Exercise requirements:
Search the material for the string "with" and copy each line where it occurs.

Provided data:

>> start

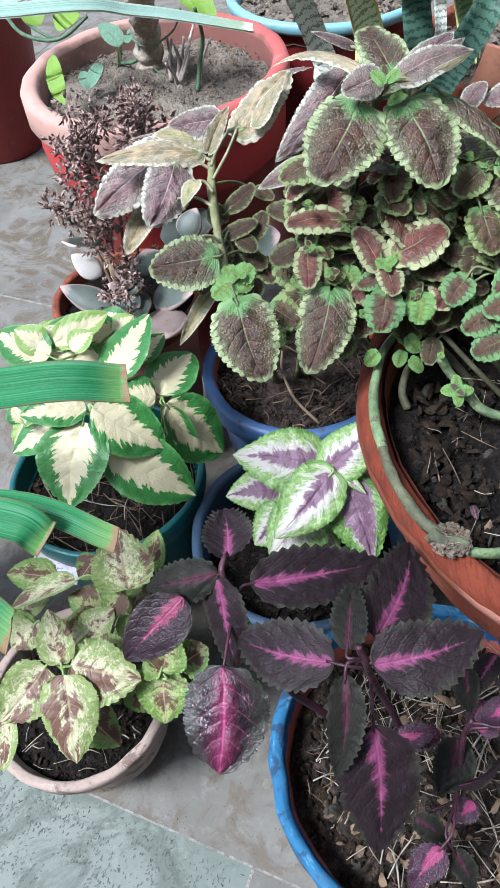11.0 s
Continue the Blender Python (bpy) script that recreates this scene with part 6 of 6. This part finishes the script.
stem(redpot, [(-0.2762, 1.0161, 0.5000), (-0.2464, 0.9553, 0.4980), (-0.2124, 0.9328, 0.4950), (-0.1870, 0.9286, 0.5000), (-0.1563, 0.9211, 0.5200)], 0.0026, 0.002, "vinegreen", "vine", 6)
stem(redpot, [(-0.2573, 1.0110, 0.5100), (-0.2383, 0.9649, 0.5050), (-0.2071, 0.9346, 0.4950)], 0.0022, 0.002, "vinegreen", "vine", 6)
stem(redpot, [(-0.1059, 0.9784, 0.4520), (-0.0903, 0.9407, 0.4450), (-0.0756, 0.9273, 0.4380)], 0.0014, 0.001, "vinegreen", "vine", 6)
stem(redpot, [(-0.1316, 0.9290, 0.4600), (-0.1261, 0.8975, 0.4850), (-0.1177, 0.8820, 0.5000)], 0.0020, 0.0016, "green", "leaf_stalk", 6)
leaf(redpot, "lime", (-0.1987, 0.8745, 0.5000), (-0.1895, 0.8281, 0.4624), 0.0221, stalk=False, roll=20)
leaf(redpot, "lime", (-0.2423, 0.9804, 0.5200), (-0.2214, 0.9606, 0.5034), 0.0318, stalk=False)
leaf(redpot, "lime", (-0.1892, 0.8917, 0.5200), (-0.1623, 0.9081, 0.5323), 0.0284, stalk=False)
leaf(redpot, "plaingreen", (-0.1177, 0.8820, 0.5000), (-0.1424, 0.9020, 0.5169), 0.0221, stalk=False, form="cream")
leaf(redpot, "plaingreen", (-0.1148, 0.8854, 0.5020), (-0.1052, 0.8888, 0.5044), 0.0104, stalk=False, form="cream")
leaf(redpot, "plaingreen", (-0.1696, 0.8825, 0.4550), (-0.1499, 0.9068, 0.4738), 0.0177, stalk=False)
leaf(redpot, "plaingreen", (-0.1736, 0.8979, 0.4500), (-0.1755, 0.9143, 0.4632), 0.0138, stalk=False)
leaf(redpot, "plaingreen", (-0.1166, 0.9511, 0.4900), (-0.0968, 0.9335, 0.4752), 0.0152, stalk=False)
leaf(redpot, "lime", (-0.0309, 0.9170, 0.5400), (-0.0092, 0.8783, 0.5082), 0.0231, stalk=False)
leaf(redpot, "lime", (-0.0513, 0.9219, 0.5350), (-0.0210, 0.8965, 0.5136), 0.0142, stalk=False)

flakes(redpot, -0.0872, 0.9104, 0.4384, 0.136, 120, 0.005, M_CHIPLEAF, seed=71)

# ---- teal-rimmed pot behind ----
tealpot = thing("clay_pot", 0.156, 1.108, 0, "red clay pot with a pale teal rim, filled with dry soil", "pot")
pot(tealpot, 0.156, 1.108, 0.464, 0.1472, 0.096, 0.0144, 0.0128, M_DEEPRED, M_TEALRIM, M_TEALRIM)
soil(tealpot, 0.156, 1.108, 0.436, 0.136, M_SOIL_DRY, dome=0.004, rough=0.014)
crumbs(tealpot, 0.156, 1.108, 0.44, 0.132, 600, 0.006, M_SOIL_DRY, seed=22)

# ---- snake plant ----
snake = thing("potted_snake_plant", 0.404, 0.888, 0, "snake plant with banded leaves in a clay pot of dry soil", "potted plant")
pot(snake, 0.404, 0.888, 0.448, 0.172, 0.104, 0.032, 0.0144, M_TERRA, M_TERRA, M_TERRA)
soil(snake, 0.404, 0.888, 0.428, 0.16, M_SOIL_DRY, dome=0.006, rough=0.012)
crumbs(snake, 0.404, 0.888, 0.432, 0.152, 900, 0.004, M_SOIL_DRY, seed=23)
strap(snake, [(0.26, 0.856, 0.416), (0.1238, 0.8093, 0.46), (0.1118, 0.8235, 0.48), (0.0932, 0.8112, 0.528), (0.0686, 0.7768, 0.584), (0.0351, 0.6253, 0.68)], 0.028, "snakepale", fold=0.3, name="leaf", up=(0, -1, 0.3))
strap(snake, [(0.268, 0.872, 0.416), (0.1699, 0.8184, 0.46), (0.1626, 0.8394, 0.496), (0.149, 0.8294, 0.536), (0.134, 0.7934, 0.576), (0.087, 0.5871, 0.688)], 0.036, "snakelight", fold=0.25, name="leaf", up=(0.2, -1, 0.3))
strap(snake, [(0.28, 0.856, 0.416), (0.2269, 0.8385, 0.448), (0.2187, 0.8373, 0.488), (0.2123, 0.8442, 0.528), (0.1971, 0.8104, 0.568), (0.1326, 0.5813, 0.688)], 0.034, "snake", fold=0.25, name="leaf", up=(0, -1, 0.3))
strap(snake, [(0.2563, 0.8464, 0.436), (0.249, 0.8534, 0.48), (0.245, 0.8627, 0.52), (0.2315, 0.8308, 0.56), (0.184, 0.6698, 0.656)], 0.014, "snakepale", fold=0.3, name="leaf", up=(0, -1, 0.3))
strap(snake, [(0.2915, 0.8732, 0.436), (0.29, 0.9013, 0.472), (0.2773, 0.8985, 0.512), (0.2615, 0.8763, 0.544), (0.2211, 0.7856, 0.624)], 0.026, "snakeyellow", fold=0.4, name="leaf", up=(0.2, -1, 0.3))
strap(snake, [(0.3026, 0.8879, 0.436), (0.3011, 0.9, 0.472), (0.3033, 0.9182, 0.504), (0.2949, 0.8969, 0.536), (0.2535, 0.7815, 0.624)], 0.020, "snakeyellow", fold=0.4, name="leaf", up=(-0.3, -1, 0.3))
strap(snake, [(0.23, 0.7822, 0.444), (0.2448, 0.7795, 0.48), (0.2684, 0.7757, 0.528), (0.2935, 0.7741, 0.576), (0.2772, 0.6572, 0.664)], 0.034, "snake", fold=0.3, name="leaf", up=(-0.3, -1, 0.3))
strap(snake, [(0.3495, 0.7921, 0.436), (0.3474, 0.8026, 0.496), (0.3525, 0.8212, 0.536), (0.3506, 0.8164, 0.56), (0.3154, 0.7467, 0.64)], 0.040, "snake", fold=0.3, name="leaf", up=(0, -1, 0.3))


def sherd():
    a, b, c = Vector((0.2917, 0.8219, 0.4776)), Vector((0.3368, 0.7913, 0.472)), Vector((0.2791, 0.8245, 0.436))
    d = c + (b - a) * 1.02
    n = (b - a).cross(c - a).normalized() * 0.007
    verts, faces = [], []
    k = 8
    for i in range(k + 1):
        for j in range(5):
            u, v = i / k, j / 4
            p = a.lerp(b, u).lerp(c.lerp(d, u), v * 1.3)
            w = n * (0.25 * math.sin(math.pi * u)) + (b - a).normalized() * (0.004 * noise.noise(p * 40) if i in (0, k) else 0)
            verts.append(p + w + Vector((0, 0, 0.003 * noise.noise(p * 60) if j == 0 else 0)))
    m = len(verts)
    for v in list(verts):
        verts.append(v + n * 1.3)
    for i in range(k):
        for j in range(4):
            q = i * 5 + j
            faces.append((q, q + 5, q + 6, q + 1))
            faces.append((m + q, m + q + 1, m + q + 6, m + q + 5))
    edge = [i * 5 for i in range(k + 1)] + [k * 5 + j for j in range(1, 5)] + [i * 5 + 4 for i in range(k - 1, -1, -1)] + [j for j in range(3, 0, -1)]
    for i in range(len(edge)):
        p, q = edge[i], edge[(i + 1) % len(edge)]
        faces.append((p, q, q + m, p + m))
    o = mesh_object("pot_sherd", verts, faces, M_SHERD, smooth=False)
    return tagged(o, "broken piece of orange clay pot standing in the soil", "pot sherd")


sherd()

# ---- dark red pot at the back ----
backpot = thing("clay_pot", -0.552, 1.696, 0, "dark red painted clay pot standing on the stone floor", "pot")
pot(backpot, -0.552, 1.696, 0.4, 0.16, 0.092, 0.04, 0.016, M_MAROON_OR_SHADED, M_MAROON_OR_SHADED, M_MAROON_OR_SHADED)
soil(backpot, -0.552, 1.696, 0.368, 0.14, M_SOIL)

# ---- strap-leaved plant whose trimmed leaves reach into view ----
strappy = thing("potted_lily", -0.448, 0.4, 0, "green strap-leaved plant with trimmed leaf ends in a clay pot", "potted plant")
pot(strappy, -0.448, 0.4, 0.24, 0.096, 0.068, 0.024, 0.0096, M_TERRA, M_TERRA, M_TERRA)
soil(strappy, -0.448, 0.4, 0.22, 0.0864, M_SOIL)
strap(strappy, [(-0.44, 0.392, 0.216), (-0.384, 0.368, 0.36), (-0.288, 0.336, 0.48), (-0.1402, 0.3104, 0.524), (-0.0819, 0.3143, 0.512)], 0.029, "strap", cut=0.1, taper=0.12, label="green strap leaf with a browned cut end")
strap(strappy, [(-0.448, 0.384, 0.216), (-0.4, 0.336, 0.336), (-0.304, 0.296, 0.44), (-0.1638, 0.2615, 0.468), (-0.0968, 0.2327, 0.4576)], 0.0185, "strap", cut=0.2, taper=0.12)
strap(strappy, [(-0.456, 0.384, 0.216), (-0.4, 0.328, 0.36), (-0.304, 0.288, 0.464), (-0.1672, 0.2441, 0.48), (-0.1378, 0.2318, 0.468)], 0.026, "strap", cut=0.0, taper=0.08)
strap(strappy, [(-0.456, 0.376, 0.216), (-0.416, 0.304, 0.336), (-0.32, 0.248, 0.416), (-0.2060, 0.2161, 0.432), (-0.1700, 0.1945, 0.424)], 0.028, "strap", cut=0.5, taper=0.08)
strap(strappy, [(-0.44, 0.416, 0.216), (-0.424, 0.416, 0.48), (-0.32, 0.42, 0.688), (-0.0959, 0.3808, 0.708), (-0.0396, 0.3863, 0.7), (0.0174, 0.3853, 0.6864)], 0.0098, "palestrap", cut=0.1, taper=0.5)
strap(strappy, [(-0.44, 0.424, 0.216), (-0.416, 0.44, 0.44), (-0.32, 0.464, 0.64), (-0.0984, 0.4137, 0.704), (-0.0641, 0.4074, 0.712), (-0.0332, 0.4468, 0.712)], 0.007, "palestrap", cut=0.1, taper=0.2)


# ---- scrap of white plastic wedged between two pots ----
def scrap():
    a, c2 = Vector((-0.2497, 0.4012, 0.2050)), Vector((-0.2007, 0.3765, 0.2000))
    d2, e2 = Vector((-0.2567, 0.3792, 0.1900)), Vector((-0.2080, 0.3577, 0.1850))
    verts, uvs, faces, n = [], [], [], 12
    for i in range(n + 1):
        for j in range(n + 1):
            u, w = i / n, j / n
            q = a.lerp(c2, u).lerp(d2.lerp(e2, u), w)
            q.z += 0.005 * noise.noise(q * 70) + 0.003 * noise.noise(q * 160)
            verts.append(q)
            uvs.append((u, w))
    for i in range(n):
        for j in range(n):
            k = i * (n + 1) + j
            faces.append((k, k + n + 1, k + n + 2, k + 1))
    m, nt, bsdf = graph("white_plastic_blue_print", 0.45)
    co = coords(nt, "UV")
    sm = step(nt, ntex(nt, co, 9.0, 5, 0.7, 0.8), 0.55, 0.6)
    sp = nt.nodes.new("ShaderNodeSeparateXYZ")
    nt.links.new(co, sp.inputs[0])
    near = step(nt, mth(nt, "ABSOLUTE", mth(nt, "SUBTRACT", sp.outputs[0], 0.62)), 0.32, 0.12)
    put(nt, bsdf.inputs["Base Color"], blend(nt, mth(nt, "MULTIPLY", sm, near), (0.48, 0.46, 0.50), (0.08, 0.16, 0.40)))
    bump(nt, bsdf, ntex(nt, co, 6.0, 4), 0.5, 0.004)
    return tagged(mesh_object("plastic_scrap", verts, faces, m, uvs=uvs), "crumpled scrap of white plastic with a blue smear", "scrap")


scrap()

>> end

Solution for this exercise:
Continue the Blender Python (bpy) script that recreates this scene with part 6 of 6. This part finishes the script.
tealpot = thing("clay_pot", 0.156, 1.108, 0, "red clay pot with a pale teal rim, filled with dry soil", "pot")
snake = thing("potted_snake_plant", 0.404, 0.888, 0, "snake plant with banded leaves in a clay pot of dry soil", "potted plant")
strappy = thing("potted_lily", -0.448, 0.4, 0, "green strap-leaved plant with trimmed leaf ends in a clay pot", "potted plant")
strap(strappy, [(-0.44, 0.392, 0.216), (-0.384, 0.368, 0.36), (-0.288, 0.336, 0.48), (-0.1402, 0.3104, 0.524), (-0.0819, 0.3143, 0.512)], 0.029, "strap", cut=0.1, taper=0.12, label="green strap leaf with a browned cut end")
    return tagged(mesh_object("plastic_scrap", verts, faces, m, uvs=uvs), "crumpled scrap of white plastic with a blue smear", "scrap")